A photo journal comprised of my thoughts on motherhood and other life happenings, as well as some of professional work as a photographer. Southern California is home.
If you’ve been a long-ish reader of my blog, it’s no news to you that I’d like to have another child. I wrote about it here. It has nothing to do with how I view my ability to handle having three kids because I know better than anyone else that most days consist of varying levels of stress and self-sacrifice and that our home, the place we rest our heads most nights, is wickedly unforgiving. Just ask the dust balls on the stairs. There is no rational rhyme or reason to my madness, just the simple fact that I feel called to mother another child.
Willy looks at me from across the kitchen table perplexed as to why I’m not in a padded room; chaos surrounding us… toys everywhere, dishes piled up, a four-going-on-five-year-old who still requires to be spoon fed from time to time should you want anything to actually make it’s way into his stomach, and a two-going-on-stubborn-year-old that will slap you if he doesn’t get his way. Willy can’t help but question why I would want to add to our current situation when our current situation sometimes feels abusive (parental abuse should be a thing), overwhelming, and trying. We’re like underpaid, unappreciated workers.
I nod my head in agreeance each time because I can’t argue with things I agree with. But the pull to have another remains strong, regardless. And it wasn’t until recently that I was able to hit the nail on the head.
My sister sent me this blog post, which sums it up perfectly.
The author writes, “The first time a kind stranger peeked at my newborn baby and gushed, “Oh honey, treasure every second!” I almost burst into tears. Not because I was so touched, but because I was so tired. We were standing at the entrance to the mall–me, my baby, and my Shamu-sized postpartum belly–all three of us staring at this sweet lady with her abounding supply of freedom. I wanted to say, “I’ll try! I’ll try to treasure every second, and you try to treasure every second of the eight hours of uninterrupted sleep you’re going to get tonight. And treasure every second you’re going to roam this mall in total freedom, buying clothes that will fit your skinny waist, and shirts that aren’t breastfeeding accessible. And while you’re at it, treasure all the discretionary time you’ll have in the next decade while I watch Dora, and take temperatures, and settle fights, and pretend to be a human jungle gym, and birth more babies, and clean puke off my clothes.”’
I can recall feeling the same way.
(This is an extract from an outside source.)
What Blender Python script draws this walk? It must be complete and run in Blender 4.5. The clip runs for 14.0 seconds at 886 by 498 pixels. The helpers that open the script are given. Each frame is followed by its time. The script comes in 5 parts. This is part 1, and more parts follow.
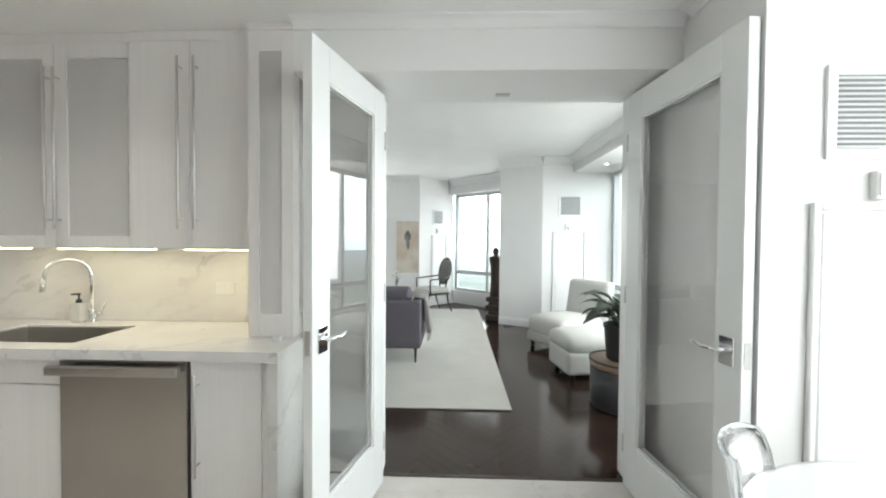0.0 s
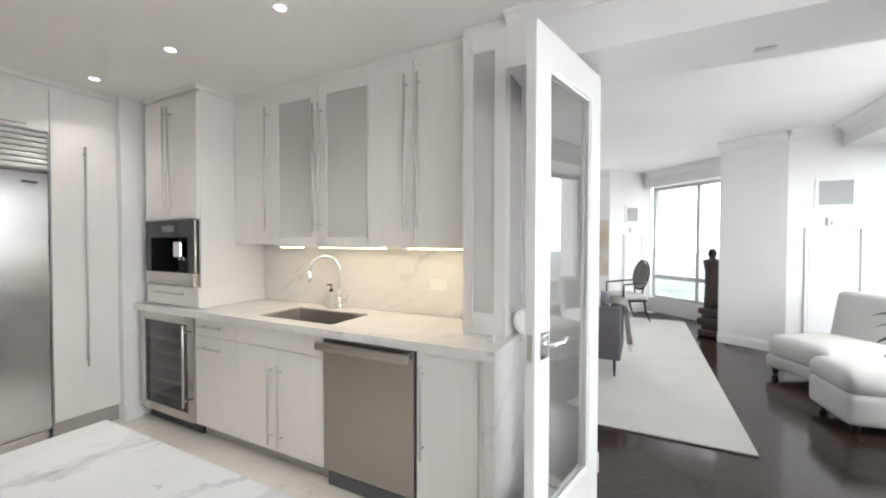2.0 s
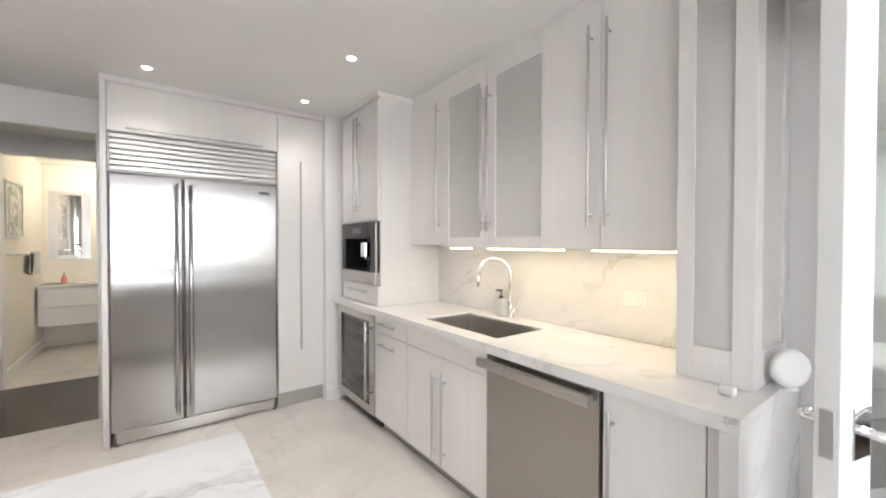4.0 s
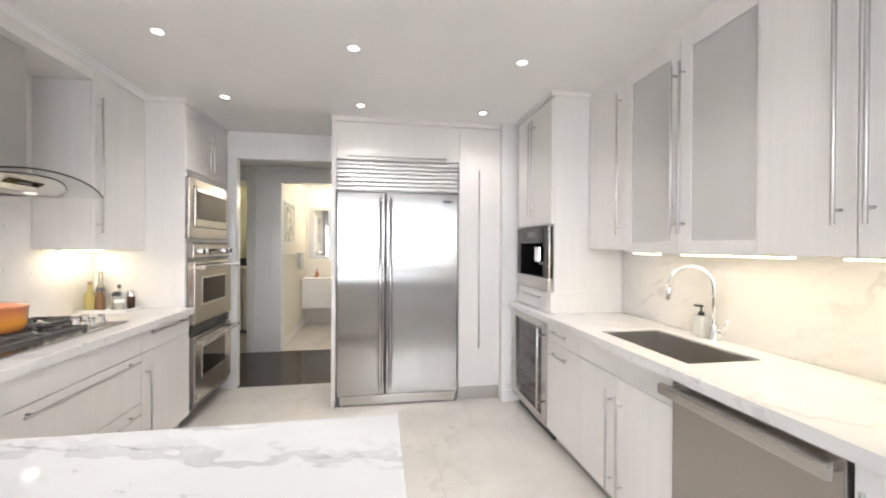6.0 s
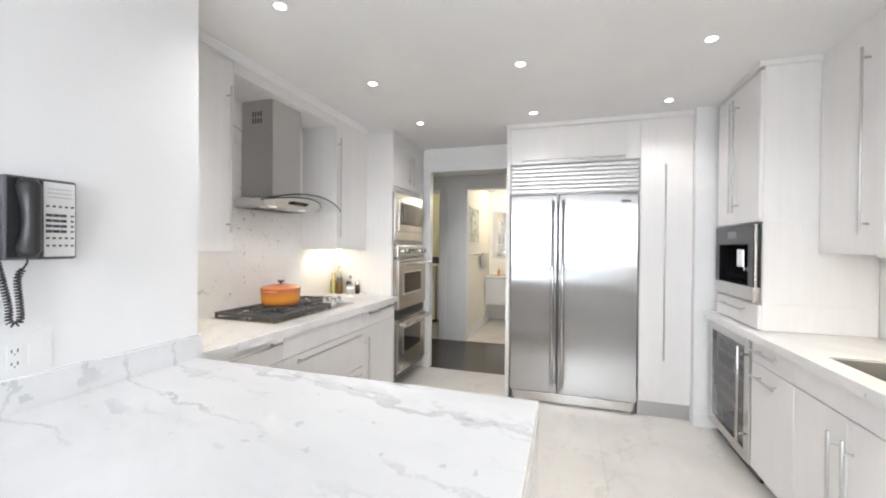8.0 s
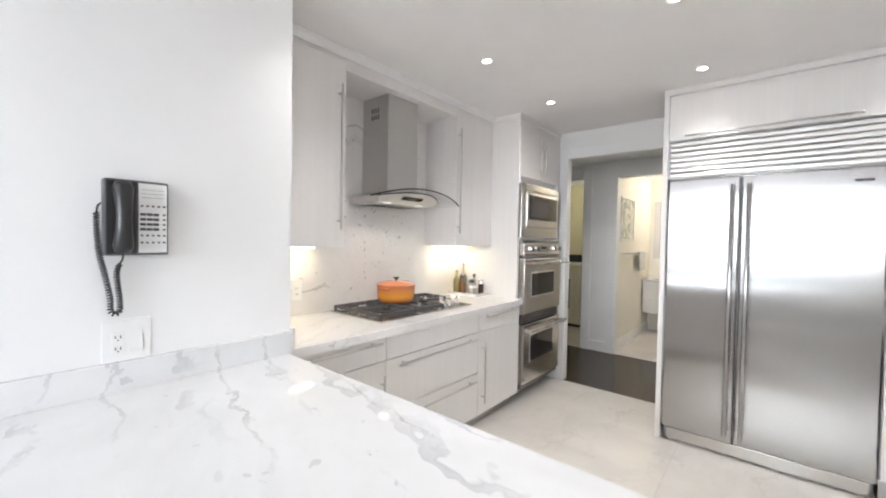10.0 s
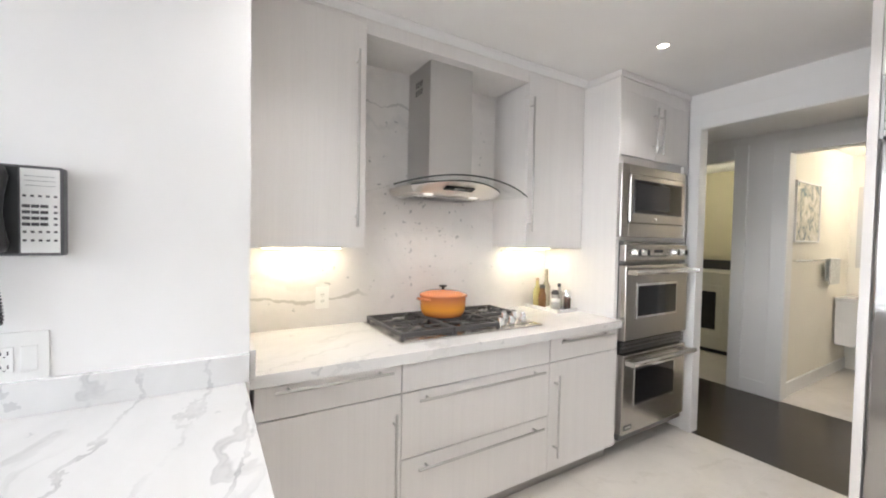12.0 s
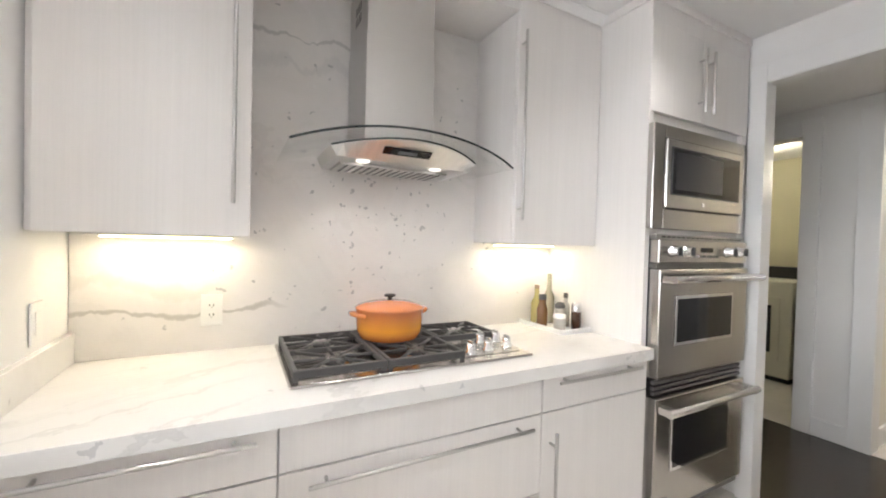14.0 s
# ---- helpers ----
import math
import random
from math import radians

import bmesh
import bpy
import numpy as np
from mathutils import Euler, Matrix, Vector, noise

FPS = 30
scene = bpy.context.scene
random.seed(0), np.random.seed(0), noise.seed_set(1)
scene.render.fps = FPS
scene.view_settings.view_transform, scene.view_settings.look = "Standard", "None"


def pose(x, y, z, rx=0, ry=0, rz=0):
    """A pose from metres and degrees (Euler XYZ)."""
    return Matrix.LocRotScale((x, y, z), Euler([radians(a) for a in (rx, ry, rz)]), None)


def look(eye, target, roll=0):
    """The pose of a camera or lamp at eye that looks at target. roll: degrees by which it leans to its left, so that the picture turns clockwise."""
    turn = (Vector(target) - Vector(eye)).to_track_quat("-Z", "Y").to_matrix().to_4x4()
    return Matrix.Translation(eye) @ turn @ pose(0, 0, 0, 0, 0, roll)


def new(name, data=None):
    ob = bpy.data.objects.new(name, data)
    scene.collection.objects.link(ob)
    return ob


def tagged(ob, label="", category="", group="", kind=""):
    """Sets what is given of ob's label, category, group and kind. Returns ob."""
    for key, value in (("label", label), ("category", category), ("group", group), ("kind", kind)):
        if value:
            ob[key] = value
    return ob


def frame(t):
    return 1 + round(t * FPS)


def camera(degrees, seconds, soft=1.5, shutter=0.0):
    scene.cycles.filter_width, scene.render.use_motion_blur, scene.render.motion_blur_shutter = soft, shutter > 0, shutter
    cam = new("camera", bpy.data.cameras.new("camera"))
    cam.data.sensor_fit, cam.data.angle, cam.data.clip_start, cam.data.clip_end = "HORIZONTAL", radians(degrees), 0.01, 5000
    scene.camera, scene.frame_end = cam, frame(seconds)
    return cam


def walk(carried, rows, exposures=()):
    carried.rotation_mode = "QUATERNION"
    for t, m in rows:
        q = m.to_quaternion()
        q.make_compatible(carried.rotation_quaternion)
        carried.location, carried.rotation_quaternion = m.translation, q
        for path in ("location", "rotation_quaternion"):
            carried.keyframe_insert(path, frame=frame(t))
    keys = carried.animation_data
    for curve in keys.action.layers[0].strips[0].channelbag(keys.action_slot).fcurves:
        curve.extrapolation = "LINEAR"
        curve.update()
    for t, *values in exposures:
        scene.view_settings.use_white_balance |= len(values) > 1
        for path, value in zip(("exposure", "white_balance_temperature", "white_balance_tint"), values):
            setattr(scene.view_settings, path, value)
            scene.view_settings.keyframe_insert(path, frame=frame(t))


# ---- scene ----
cam = camera(97.4, 14.0, soft=2.0)
PATH = [
    (0, (0.434, 0.571, 1.394), (0.374, 2.569, 1.351), 0.4),
    (0.5, (0.393, 0.557, 1.384), (0.112, 2.537, 1.343), 0.1),
    (1, (0.348, 0.563, 1.388), (-0.139, 2.502, 1.345), 0.1),
    (1.5, (0.308, 0.581, 1.389), (-0.387, 2.456, 1.344), 0.1),
    (2, (0.219, 0.644, 1.382), (-0.684, 2.428, 1.341), 0.1),
    (2.5, (0.11, 0.733, 1.381), (-0.984, 2.406, 1.338), 0.0),
    (3, (0.025, 0.825, 1.378), (-1.254, 2.362, 1.333), 0.0),
    (5.5, (0.018, 1.106, 1.367), (-1.905, 1.656, 1.358), 0.3),
    (6, (0.037, 1.105, 1.37), (-1.937, 1.428, 1.359), 0.3),
    (6.5, (0.059, 1.106, 1.368), (-1.939, 1.194, 1.356), 0.3),
    (7, (0.096, 1.132, 1.369), (-1.898, 0.975, 1.359), 0.4),
    (7.5, (0.14, 1.161, 1.368), (-1.821, 0.77, 1.359), 0.5),
    (8, (0.182, 1.237, 1.379), (-1.723, 0.628, 1.363), 0.5),
    (10.5, (-0.394, 1.311, 1.407), (-1.805, -0.105, 1.353), 1.0),
    (11, (-0.58, 1.285, 1.418), (-1.865, -0.247, 1.365), 0.9),
    (11.5, (-0.757, 1.271, 1.41), (-1.917, -0.363, 1.355), 1.0),
    (12, (-0.937, 1.208, 1.397), (-1.98, -0.512, 1.339), 1.1),
    (12.5, (-1.097, 1.124, 1.387), (-2.064, -0.642, 1.332), 1.1),
    (13, (-1.259, 1.013, 1.376), (-2.192, -0.763, 1.317), 1.4),
    (13.5, (-1.411, 0.909, 1.361), (-2.329, -0.867, 1.306), 1.5),
    (14, (-1.558, 0.78, 1.338), (-2.488, -0.991, 1.304), 1.5),
]
walk(cam, [(t, look(eye, target, roll)) for t, eye, target, roll in PATH],
     exposures=[(0, -0.07, 6500, 1), (0.5, 0.06, 6500, 3), (1.5, 0.09, 6550, 6), (3, 0.22, 6550, 9), (5, 0.46, 6550, 10), (8, 0.63, 6200, 8), (11, 0.60, 6300, 9), (14, 0.70, 6400, 9)])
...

Being told to treasure every second was my first experience of mom guilt. When I’d here those words, “treasure every second”, I’d feel this impending feeling of doom — I was not only expected to wake every two hours to feed my newborn, but I was also expected to enjoy it. Hell, forget enjoying it, we’re told to treasure it. Can you imagine being dead asleep following a sleep derived night before only to awoken by that ever-so-subtle newborn whine that not-so-slowly grows into an all out adult scream and think to yourself, “lucky me, it’s that time to nurse that baby again“. Those people that insist on such ridiculous notions clearly have had a better nights sleep. They’re clearly speaking from hindsight. They clearly have something all new parents in their delirious, over-worked, under-appreciated state have; they have perspective.
The author of the aforementioned post went on to have three children, all girls, and had to this to say following the birth of the third: “This time, if a kindly stranger tells me to treasure every second, I think I will burst into tears. Not because of my lost figure or freedom, but because I so ardently understand that the seconds truly are numbered. They are grains of sand slipping through the hourglass, never to be returned. That’s the funny thing about motherhood. You start off with so little on your plate, and it feels like you’re absolutely drowning. And yet the more you add, the more joyful it becomes. Because somewhere in between adding more babies, and more diapers, and more laundry, you also add more perspective. You realize there are worse things than a long night, and challenges really do pass, and tiny toes don’t stay tiny forever. You know cribs turn into beds, and strollers turn into bikes, and the chubby cheeks making fish faces today will be wearing your makeup tomorrow.”
And so when Willy looks at me from across the table I remind him it won’t be like this forever and hell, when it’s not like this, we’ll miss it. Parts of it anyway.